● PROBLEM DETAILS
Every line that contains the word "rows" should be copied out.

### DATASET EXCERPT ###

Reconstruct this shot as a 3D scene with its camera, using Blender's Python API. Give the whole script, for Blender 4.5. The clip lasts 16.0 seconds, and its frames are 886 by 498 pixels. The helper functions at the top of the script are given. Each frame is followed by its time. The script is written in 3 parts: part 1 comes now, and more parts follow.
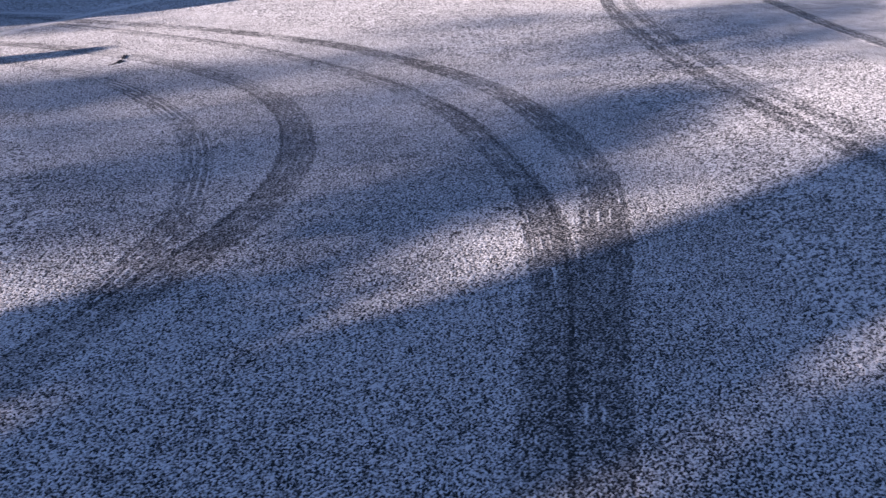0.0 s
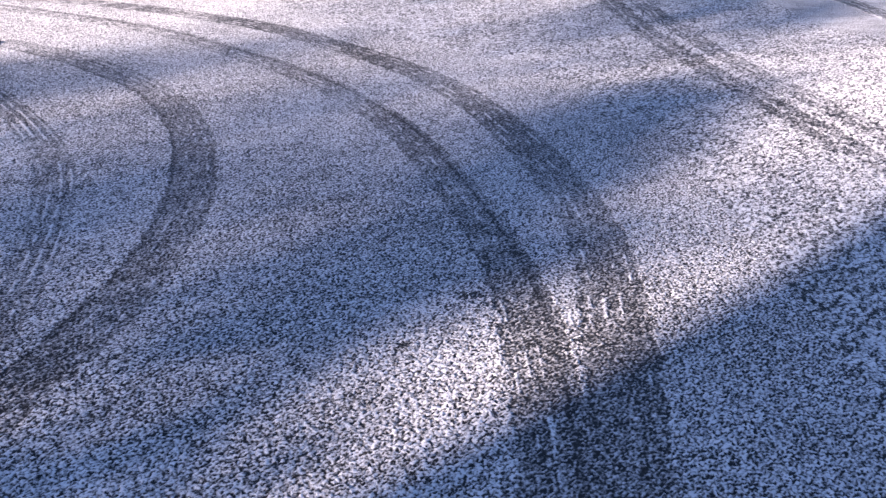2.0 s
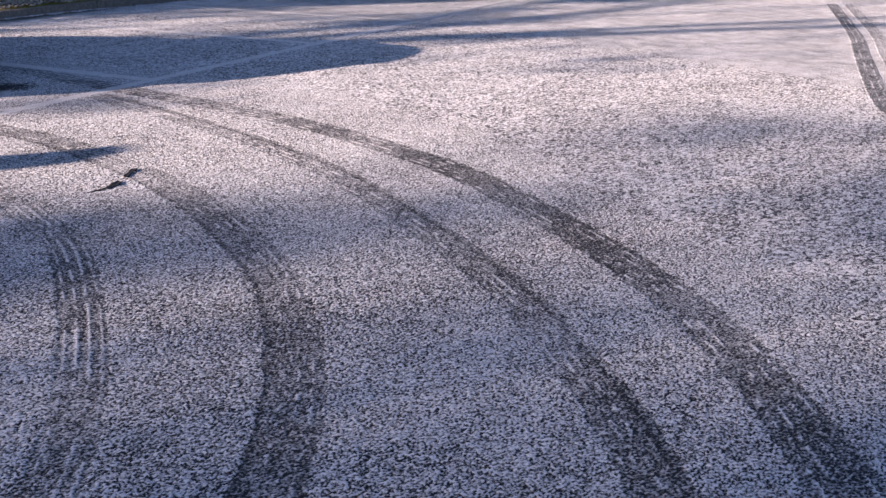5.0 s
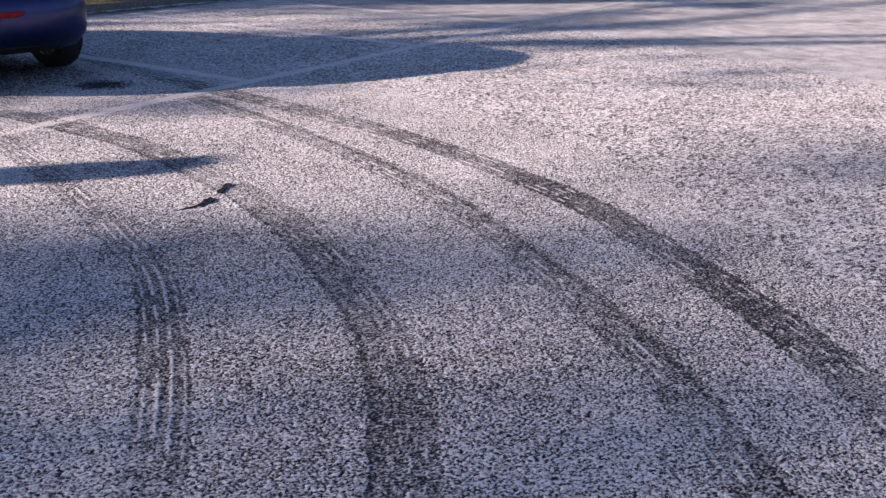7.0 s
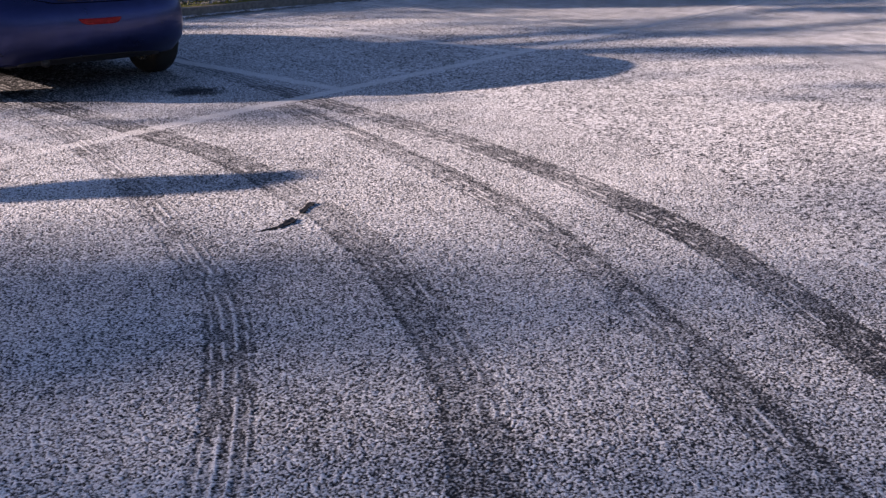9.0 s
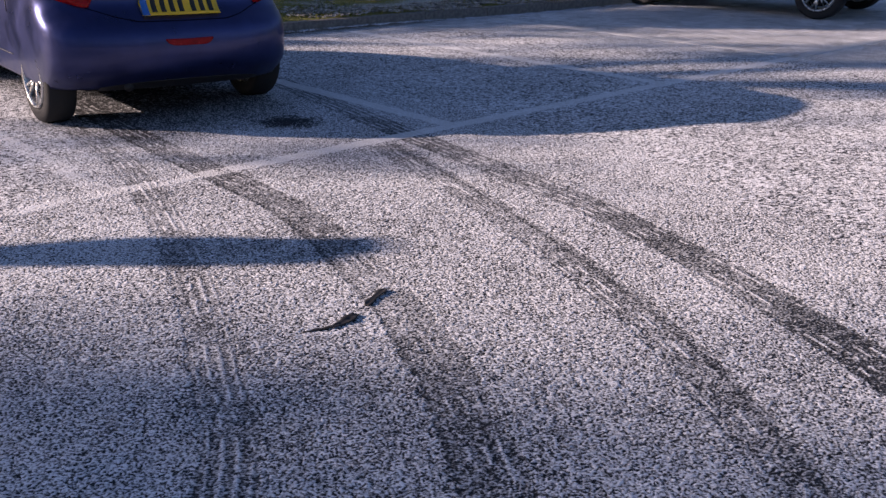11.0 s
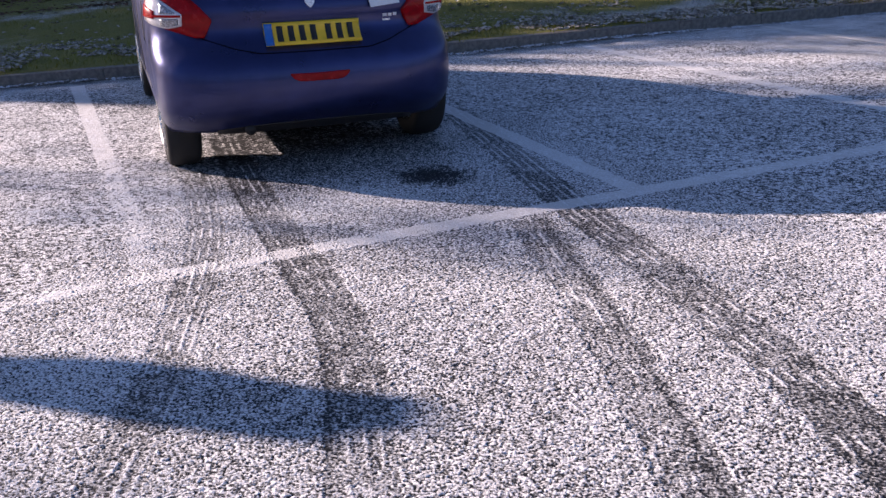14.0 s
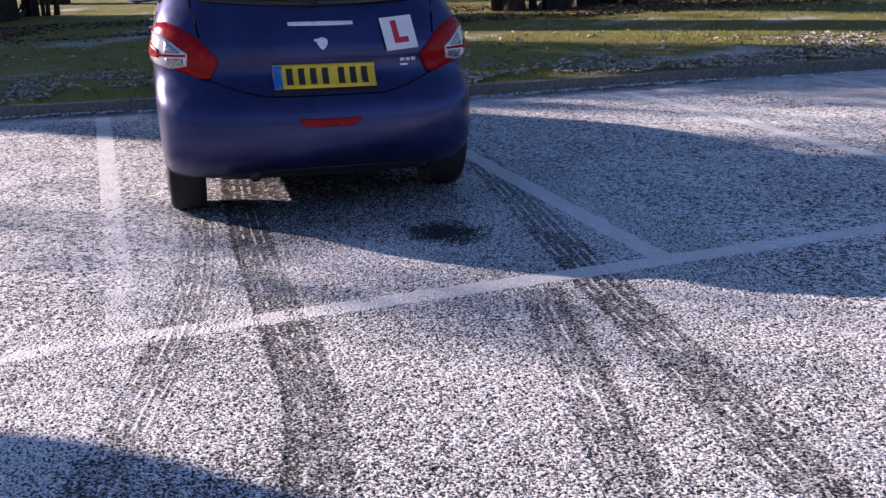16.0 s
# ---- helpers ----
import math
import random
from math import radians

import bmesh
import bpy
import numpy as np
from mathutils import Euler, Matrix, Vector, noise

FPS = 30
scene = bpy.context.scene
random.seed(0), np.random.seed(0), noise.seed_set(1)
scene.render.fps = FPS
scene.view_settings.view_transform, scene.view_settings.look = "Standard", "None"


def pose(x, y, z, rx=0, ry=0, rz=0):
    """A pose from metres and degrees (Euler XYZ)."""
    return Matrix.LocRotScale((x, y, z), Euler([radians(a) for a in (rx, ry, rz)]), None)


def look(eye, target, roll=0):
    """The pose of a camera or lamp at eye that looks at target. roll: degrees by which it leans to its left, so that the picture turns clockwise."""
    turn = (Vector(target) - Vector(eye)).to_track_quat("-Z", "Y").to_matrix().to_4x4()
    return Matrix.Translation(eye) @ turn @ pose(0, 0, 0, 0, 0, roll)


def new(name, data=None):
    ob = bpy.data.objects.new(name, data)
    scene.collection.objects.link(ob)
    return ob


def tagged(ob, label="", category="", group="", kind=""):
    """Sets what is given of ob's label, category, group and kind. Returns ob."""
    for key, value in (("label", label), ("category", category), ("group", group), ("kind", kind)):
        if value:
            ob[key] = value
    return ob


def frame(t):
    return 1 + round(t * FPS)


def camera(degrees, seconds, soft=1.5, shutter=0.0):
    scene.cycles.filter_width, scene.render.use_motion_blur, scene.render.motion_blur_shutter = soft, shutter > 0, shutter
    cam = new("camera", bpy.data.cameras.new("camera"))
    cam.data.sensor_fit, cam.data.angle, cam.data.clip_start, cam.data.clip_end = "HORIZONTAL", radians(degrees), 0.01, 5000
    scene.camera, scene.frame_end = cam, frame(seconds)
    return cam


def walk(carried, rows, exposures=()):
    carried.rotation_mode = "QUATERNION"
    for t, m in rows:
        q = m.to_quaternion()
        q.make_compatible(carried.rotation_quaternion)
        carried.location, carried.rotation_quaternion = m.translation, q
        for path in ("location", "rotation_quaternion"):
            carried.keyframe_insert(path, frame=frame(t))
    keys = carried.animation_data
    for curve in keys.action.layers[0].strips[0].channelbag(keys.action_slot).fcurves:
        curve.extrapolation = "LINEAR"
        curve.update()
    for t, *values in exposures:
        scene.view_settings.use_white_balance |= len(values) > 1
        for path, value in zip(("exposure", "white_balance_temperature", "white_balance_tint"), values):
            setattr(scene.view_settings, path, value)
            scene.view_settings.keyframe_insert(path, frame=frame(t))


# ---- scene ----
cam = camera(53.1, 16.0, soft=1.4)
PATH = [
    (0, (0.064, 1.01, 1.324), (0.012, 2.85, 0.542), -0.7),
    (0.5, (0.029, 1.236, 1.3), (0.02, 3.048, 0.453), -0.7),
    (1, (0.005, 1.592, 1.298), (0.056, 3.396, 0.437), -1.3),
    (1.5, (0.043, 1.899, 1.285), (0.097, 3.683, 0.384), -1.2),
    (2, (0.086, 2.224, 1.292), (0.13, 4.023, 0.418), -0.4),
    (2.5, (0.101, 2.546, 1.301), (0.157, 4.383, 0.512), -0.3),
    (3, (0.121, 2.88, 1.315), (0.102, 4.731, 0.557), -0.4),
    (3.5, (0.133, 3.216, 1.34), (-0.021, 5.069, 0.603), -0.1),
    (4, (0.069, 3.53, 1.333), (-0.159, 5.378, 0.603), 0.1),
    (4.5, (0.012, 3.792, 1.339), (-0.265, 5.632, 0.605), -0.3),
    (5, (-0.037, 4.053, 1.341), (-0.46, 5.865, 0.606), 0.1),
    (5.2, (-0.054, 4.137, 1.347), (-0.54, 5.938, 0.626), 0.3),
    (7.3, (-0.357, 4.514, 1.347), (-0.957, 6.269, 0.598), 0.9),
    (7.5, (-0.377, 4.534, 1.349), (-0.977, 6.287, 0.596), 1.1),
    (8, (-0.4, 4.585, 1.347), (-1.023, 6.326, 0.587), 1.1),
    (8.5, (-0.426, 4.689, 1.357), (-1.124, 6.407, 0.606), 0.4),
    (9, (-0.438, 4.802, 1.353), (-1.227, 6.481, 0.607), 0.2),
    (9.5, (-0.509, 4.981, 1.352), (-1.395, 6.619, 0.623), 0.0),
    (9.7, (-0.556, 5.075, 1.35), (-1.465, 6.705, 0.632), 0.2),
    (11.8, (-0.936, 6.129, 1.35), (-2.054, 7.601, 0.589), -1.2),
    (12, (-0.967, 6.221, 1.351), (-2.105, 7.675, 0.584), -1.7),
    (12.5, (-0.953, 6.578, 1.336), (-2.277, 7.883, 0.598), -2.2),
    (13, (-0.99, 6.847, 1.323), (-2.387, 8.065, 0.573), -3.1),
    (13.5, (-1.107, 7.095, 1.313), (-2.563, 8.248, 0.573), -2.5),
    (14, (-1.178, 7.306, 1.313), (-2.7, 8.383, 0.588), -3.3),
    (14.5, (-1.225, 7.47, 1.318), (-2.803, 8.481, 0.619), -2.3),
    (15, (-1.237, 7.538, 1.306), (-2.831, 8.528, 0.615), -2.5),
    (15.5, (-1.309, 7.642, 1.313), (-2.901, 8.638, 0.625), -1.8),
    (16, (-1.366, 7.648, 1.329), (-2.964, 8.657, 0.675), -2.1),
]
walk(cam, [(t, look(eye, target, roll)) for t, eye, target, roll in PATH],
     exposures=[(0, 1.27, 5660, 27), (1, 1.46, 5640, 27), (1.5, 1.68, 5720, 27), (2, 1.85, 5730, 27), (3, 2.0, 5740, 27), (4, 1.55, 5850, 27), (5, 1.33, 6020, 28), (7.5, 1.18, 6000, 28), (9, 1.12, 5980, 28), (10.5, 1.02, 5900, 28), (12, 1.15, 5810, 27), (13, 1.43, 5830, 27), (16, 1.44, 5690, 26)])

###

● SOLUTION TO THE EXERCISE
def walk(carried, rows, exposures=()):
    for t, m in rows:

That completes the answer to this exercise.